Wizyta prokuratorów w Smoleńsku dobiega końca. Możliwe, że nie będzie nawet komunikatu
Wizyta w Smoleńsku grupy polskich prokuratorów, którzy od początku tygodnia prowadzą na lotnisku Smoleńsk Północny czynności procesowe związane z oględzinami wraku samolotu Tu-154M, dobiega końca. Według nieoficjalnych informacji wyjadą oni z Rosji w weekend.
Piątek jest kolejnym, piątym już dniem ich pracy. Prokuratorzy rozpoczęli czynności na terenie lotniska o godz. 8.30 czasu lokalnego (godz. 6.30 czasu polskiego). Oględziny odbywają się przy udziale śledczych rosyjskich; w trakcie tych prac używane są zdjęcia i nagrania wideo – wynika z komunikatów strony rosyjskiej.
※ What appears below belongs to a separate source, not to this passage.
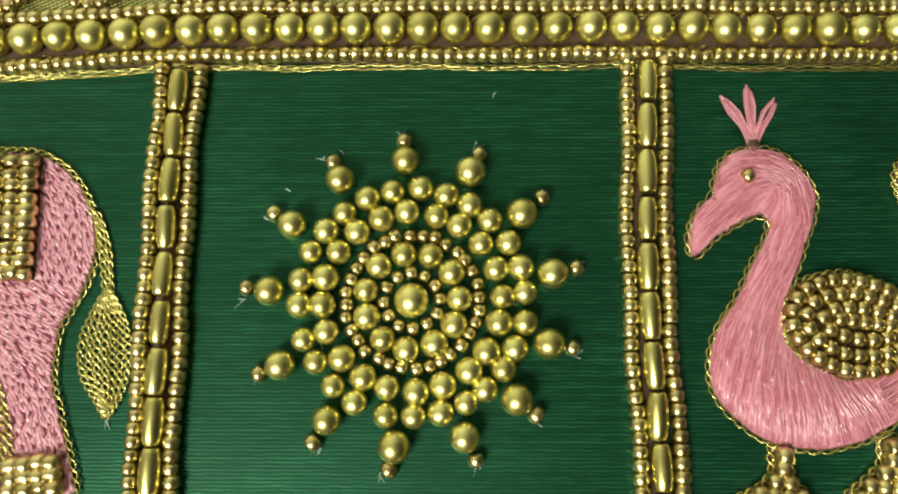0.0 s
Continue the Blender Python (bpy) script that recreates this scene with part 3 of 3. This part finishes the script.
# ---------------------------------------------------------------- peacocks
SLIM_BODY = [(-227.7, 6.3), (-228.7, 8.5), (-228.8, 10.9), (-228.3, 12.6), (-227.1, 14.3), (-226.7, 16.4), (-226.6, 18), (-225.7, 19.3), (-223.8, 20.5),
             (-221.4, 20.9), (-219.4, 20.9), (-217.7, 20.2), (-215.4, 18.4), (-214, 16.1), (-213.9, 13.4), (-214.4, 10.9), (-215.2, 8.4), (-216.3, 6),
             (-217.1, 3.9), (-218.1, 1.5), (-218.1, -1.2), (-217.4, -4.2), (-215.4, -7), (-213.3, -8.3), (-210.1, -9.3), (-206.4, -8.6), (-202.8, -6.7),
             (-199.3, -4.1), (-196.5, -1.9), (-193.8, -0.1), (-192.9, 0), (-193.4, -2.3), (-194.6, -5.1), (-196.5, -7.9), (-199.2, -10.4), (-201.9, -12.9),
             (-205.4, -15.5), (-208.9, -17), (-212.6, -18), (-215.6, -18), (-218.7, -17.4), (-222, -16.3), (-224.4, -14.3), (-226.1, -11.9), (-227, -9),
             (-227, -6.8), (-226.3, -3.6), (-225, -0.4), (-223.6, 2.8), (-222.5, 5.3), (-221.3, 7.8), (-220.7, 9.8), (-220.5, 11.7), (-221.3, 12.5),
             (-222.8, 12.2), (-224.4, 11.4), (-226, 10), (-226.8, 8.4)]
ROUND_BODY = [(-229.7, 5.8), (-230.3, 7.7), (-229.9, 10.5), (-228.8, 12.6), (-227.5, 13.8), (-227.1, 16.2), (-226.6, 18.3), (-225.5, 19.8), (-223.7, 20.8),
              (-221.1, 21.1), (-218.8, 20.8), (-216.5, 19.4), (-214.8, 17.4), (-213.8, 15), (-214.1, 11.7), (-215, 9), (-215.8, 6.2), (-216.6, 3.8),
              (-217.6, 1.1), (-218, -1.9), (-217.4, -4.6), (-216.1, -5.9), (-214.7, -7), (-211.7, -8.1), (-208.8, -8.8), (-199.6, -4.6), (-195.8, -2.5),
              (-192.3, -0.1), (-192.7, -2.7), (-194.6, -5.8), (-197.3, -9.4), (-205.9, -15.6), (-208.7, -16.9), (-211.6, -17.8), (-214.5, -18), (-217.4, -17.9),
              (-220.4, -17), (-223, -15.3), (-225.4, -13.2), (-226.7, -10.9), (-227, -7.9), (-226.6, -5.3), (-225.5, -2.5), (-224.1, -0.2), (-223, 2.1),
              (-222.1, 4.6), (-221.2, 6.6), (-220.2, 8.6), (-219.7, 10.5), (-220.3, 12.1), (-222.1, 11.9), (-223.6, 10.9), (-225, 10.1), (-227, 8.6),
              (-228.4, 6.9)]


def peacock_motif(mx, my, tall, turn, shape_of_body, label):
    """A pink satin-stitched peacock with a beaded wing, a beaded curl and a pink tail feather; mx, my: the middle of its breast."""
    cx, cy = -210.0, -8.0
    t = thing("peacock_motif", label, "embroidery", "peacocks", (mx, my, 0))
    t.rotation_euler = (0, 0, radians(turn))

    def line(points, step=0.5, closed=False):
        c = smooth([((x - cx) * tall, (y - cy) * tall) for x, y in points], step, closed)
        return c[:-1] if closed else c

    body = line(shape_of_body, 0.6, True)
    flow = guided([((x - cx) * tall, (y - cy) * tall, a) for x, y, a in (
        (-229, 9, 60), (-226, 14, 40), (-224, 19, 30), (-219, 19.5, -20), (-215, 15, -75), (-217, 9, 70), (-221, 3, 62), (-224, -2, 65), (-226, -8, 80), (-222, -8, 80),
        (-220, -14, 95), (-214, -12, 105), (-214, -16, 100), (-208, -12, 130), (-207, -16, 125), (-202, -10, 35), (-198, -6.5, 40), (-195, -3.5, 40), (-218.5, -2, 75))])
    part("stitched_base", pad("stitched_base", body, 0.66, SALMON_BASE, swell=1.2), t, "dense pink thread underlay")
    part("satin_stitches", fill("satin_stitches", body, flow, 4.2, 0.14, 0.76, 0.14, SALMON, bow=0.14, seed=7, jitter=3, swell=1.2), t, "long glossy pink satin stitches", kind="stuff")
    part("outline", cord("outline", [offset(np.r_[body, body[:1]], 0.3)], 0.5, 0.30, 0.11, 3.2), t, "gold thread chain stitch")
    beak = line(shape_of_body[-3:] + shape_of_body[:4], 0.5, True)
    part("beak", fill("beak", beak, lambda x, y: 62, 2.2, 0.22, 0.82, 0.16, SALMON, bow=0.08, seed=11), t, "pink satin-stitch beak")
    bead(SEED_MESH, t, (-223.3 - cx) * tall, (16.9 - cy) * tall, 1.9, 30, 0.92, label="gold bead eye", name="eye")
    for tip, mid in (((-226.6, 28.4), (-224.9, 26.0)), ((-223.2, 30.2), (-222.9, 27.2)), ((-219.3, 28.5), (-220.4, 26.3))):
        verts, faces = [], []
        for k in range(9):
            u = k / 4 - 1
            j = [rnd.uniform(-0.2, 0.2) for _ in range(4)]
            pts = [(-222.2 + 0.35 * u, 21.0), (-222.2 + (mid[0] + 222.2) * 0.45 + 0.45 * u + j[0], 23.8), (mid[0] + 0.75 * u + j[1], mid[1] + j[2]),
                   (mid[0] * 0.35 + tip[0] * 0.65 + 0.55 * u, mid[1] * 0.35 + tip[1] * 0.65), (tip[0] + 0.2 * u + j[3], tip[1] + 2 * j[2] - 0.4 * abs(u))]
            tube(verts, faces, [((x - cx) * tall, (y - cy) * tall, z + 0.15 * j[3]) for (x, y), z in zip(pts, (0.7, 0.9, 0.85, 0.7, 0.4))], [0.12, 0.13, 0.13, 0.12, 0.06])
        part("crest_plume", mesh_of("crest_plume", verts, faces, SALMON), t, "loose pink thread plume", kind="stuff")
    verts, faces = [], []
    for k in range(4):
        tube(verts, faces, [((-222.2 + dx - cx) * tall, (21.5 + 0.22 * k + dy - cy) * tall, z) for dx, dy, z in ((-0.9, -0.1, 0.5), (-0.5, 0.0, 1.05), (0.5, 0.05, 1.05), (0.9, 0.0, 0.5))], [0.12] * 4)
    part("crest_tie", mesh_of("crest_tie", verts, faces, BROWN), t, "dark thread tied round the crest")
    cheek = line([shape_of_body[4], (shape_of_body[4][0] + 0.6, shape_of_body[4][1] - 1.6), shape_of_body[-4]])
    part("beak_line", cord("beak_line", [cheek], 0.9), t, "gold thread between head and beak")
    # wing: rings of beads, one inside the other
    wing = line([(-218.0, -0.4), (-216.0, 3.3), (-211.0, 5.1), (-206.2, 4.5), (-201.2, 2.7), (-197.0, 1.2), (-193.0, 0.2), (-196.6, -2.6), (-200.9, -5.9), (-205.6, -8.5),
                 (-210.0, -8.9), (-214.3, -7.3), (-217.3, -4.2)], 0.5, True)
    plate = part("wing", pad("wing", wing, 0.5, BROWN, 0.3), t, "wing filled with rings of gold seed beads")
    part("outline", cord("outline", [np.r_[wing, wing[:1]]], 0.6), plate)
    heart = np.array(((-206.6 - cx) * tall, (-1.4 - cy) * tall))
    for x in np.arange(-4.2, 4.9, 1.6) * tall:
        bead(SEED_MESH, plate, heart[0] + x, heart[1] - 0.06 * x, 1.35, -4, 0.95)
    for fx, fy in ((0.90, 0.84), (0.74, 0.57), (0.56, 0.29)):
        ring = heart + (wing - heart) * (fx, fy)
        for x, y, a in along(smooth(np.r_[ring[::3], ring[:1]], 1.72)[:-1]):
            bead(SEED_MESH, plate, x, y, 1.35, a, 0.98)
    # tail feather
    drop = line([(-192.1, 1.4), (-196.7, 6.2), (-200.4, 12.2), (-203.1, 17.6), (-201.9, 21.8), (-198.4, 25.1), (-194.1, 26.5), (-189.6, 25.1), (-186.3, 21.3), (-186.2, 16.3),
                 (-187.8, 10.5), (-189.8, 5.4)], 0.5, True)
    feather = part("tail_feather", pad("tail_feather", drop, 0.4, BROWN, 0.3), t, "teardrop feather ringed with gold beads")
    mid = np.array(((-194.2 - cx) * tall, (16.5 - cy) * tall))
    leaf = mid + (drop - mid) * 0.77
    part("leaf_base", pad("leaf_base", leaf, 0.88, SALMON_BASE, swell=0.6), feather, "dense pink thread underlay")
    axis = mid[0]
    part("satin_stitches", fill("satin_stitches", leaf, lambda x, y: 124 if x < axis else 54, 2.6, 0.16, 0.99, 0.14, SALMON, [np.array([(axis - 0.13, -90.0), (axis + 0.13, -90.0), (axis + 0.13, 90.0), (axis - 0.13, 90.0)])], bow=0.1, seed=9, swell=0.6), feather, "pink leaf of satin stitches", kind="stuff")
    rim = mid + (drop - mid) * 0.86
    for x, y, a in along(smooth(np.r_[rim[::3], rim[:1]], 1.72)[:-1]):
        bead(ROUND_SEED_MESH, feather, x, y, 1.2, a, 1.04, name="seed_bead")
    part("outline", cord("outline", [np.r_[drop, drop[:1]], mid + (drop - mid) * 0.97], 0.42), feather)
    # beaded curl below the feather
    path = line([(-192.6, 1.6), (-191.1, 0.4), (-187.7, -1.8), (-185.0, -5.1), (-183.4, -9.3), (-183.0, -13.0), (-184.2, -16.4), (-187.1, -19.1), (-190.6, -19.9), (-194.0, -18.6),
                 (-195.8, -15.8), (-195.3, -12.8), (-192.6, -11.3), (-189.9, -12.0), (-189.0, -13.6)], 0.5)
    strip = np.r_[offset(path, 1.5), offset(path, -1.5)[::-1]]
    scroll = part("tail_curl", pad("tail_curl", strip, 0.3, ZARI, 0.2), t, "curled tail of gold beads and thread")
    part("outline", cord("outline", [offset(path, 1.55), offset(path, -1.55)], 0.42), scroll)
    for x, y, a in along(smooth(path[::4], 1.62)):
        bead(SEED_MESH, scroll, x, y, 1.2, a, 1.24, 0.85)
    # legs
    for lx, ly, lean in ((-217.5, -18.2, -1.0), (-203.8, -16.0, 0.6)):
        shape = line([(lx - 1.4, ly + 0.2), (lx + 1.4, ly + 0.2), (lx + 1.3, ly - 3.0), (lx + 3.2, ly - 5.4), (lx + 5.4, ly - 7.4), (lx + 4.6, ly - 8.6), (lx - 4.6 + lean, ly - 8.8),
                      (lx - 6.2 + lean, ly - 7.6), (lx - 3.4, ly - 5.4), (lx - 1.4, ly - 3.0)], 0.5, True)
        leg = part("leg", pad("leg", shape, 0.35, BROWN, 0.3), t, "leg and foot of gold beads")
        part("outline", cord("outline", [np.r_[shape, shape[:1]]], 0.4), leg)
        for row, (count, dy) in enumerate(((1, -0.9), (1, -2.5), (2, -4.2), (4, -5.9), (5, -7.6))):
            for k in range(count):
                bead(SEED_MESH, leg, (lx - cx + (k - (count - 1) / 2) * 1.75 - 0.1 * row) * tall, (ly + dy - cy) * tall, 1.2, 10, 1.12)
    return t


peacock_motif(-210.0, -8.0, 1.0, 0.0, SLIM_BODY, "pink satin-stitch peacock with beaded wing at the cloth's bare end")
peacock_motif(46.4, -3.2, 0.94, -4.7, ROUND_BODY, "pink satin-stitch peacock with beaded wing beside the beaded column")


# ---------------------------------------------------------------- lint and a pulled thread on the silk
def lint():
    verts, faces = [], []
    for x, y in ((-134.9, 20.3), (-171.8, 1.3), (-155.5, -27.4), (-15.7, 25.0), (-22.6, 20.0), (-250.7, 1.9), (4.2, 32.7)):
        a = rnd.uniform(0, 6)
        tube(verts, faces, [(x - 0.4 * math.cos(a), y - 0.4 * math.sin(a), 0.08), (x, y + 0.08, 0.12), (x + 0.4 * math.cos(a), y + 0.4 * math.sin(a), 0.08)], [0.05, 0.1, 0.05])
    ob = new("lint", mesh_of("lint", verts, faces, WHITE_THREAD))
    tagged(ob, "tiny pale lint specks on the green silk", "lint", kind="stuff")
    verts, faces = [], []
    tube(verts, faces, [(-154.9, 32.6, 0.3), (-154.5, 32.9, 0.42), (-154.1, 32.8, 0.44), (-153.7, 33.1, 0.3)], [0.12, 0.3, 0.26, 0.08])
    ob = new("thread_knot", mesh_of("thread_knot", verts, faces, GREEN_THREAD))
    tagged(ob, "tiny dark green thread knot on the olive band", "thread")
    verts, faces = [], []
    pull = smooth([(-246.6, 18.2), (-243.4, 11.2), (-239.5, 0.5), (-235.8, -11.5), (-234.0, -18.0)], 1.0)
    tube(verts, faces, [(x, y, 0.01) for x, y in pull], [0.014] * len(pull))
    ob = new("pulled_thread", mesh_of("pulled_thread", verts, faces, GREEN_THREAD))
    tagged(ob, "fine light green pulled thread across the silk", "thread")


lint()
Bardziej szczegółowych informacji na temat prac nie podano. O ile przed rokiem, jesienią 2018 roku rosyjski Komitet Śledczy opublikował nagrania wideo pokazujące polskich prokuratorów przechodzących procedurę kontrolną na terenie lotniska, tym razem tego rodzaju materiałów nie pokazano. Możliwe, że – tak jak w 2018 roku i w maju br. – nie pojawi się żaden komunikat informujący oficjalnie o zakończeniu wizyty.
ZOBACZ RÓWNIEŻ - Kolejne badania Tu-154M. Polacy w Smoleńsku
Brak nowych informacji
Kończąca się wizyta przedstawicieli polskiej prokuratury nie budzi żadnego zainteresowania mediów rosyjskich. Po komunikacie Komitetu Śledczego wydanym w poniedziałek nie ogłoszono już żadnych informacji, ani komentarzy na jej temat. Media nie dodały do komunikatu Komitetu nowych informacji.
W mediach w Rosji nieczęsto pojawia się kwestia zwrotu Polsce wraku Tu-154M. Poruszają ją wywiadach prasowych przedstawiciele Polski, po raz ostatni szef MSZ Jacek Czaputowicz mówił o tym w obszernym wywiadzie dla agencji TASS w czerwcu br.
10 kwietnia 2010 roku samolot Tu-154M z polską delegacją udającą się na obchody 70. rocznicy zbrodni katyńskiej rozbił się pod Smoleńskiem. Zginęło 96 osób, w tym prezydent RP Lech Kaczyński wraz z małżonką oraz wielu wysokich rangą urzędników państwowych i dowódców wojskowych.